According to the Geothermal Energy Association’s 2015 Annual U.S. & Global Geothermal Power Production Report , as of January the global market was at about 12.8GW of operating capacity, spread across 24 countries. But the industry is still in the early stages, with tremendous room for expansion. The report estimated that communities and governments around the world have only tapped 6.5% of the total global potential for geothermal power based on current geologic knowledge and technology. Projecting from current data the global geothermal industry is expected to reach 14.5-17.6 GW by 2020, and if all countries follow through on their geothermal power development goals the global market could reach 27-30GW by the early 2030s. Currently the U.S. has the most installed geothermal capacity of any country worldwide, but the report stated “it is likely within the next decade or so the Philippines, Indonesia or the European Union could each roughly equal the U.S. in installed capacity.”

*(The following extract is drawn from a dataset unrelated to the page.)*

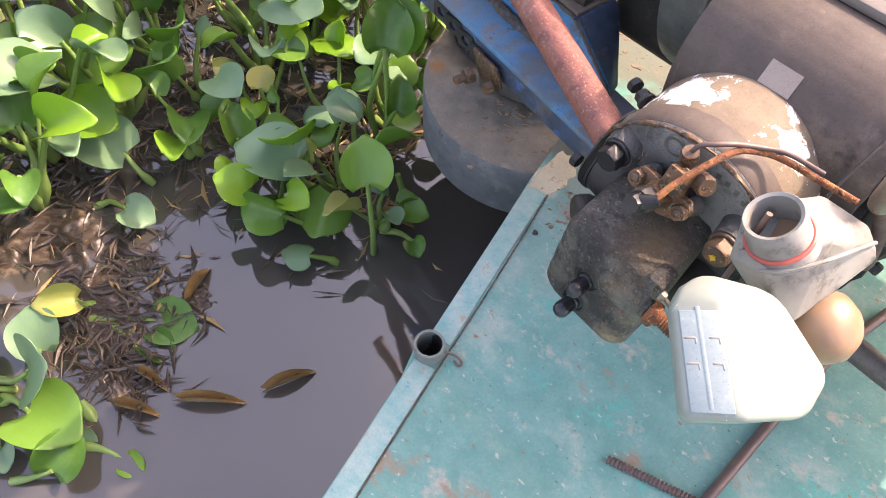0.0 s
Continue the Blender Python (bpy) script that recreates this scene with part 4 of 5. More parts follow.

The path forward is not without challenges, however. If developing countries’ geothermal target of 23GW by 2030 is to be met, an August report by Climate Policy Initiative found that public finance (i.e., low-cost, long-term loans and equity from governments and development finance institutions) for geothermal needs to increase seven to ten fold – from $7.4 billion currently to $56-73 billion. Only then will the projects attract enough private capital to cover the rest of their sizable required investment.
Geothermal deserves more attention from national policymakers, and wherever possible should be a key part of countries’ renewable energy sources. As more countries rich and poor debut clean, cost-effective geothermal plants, demand will grow from other suitable locations. Expect it to really heat up in the next few years.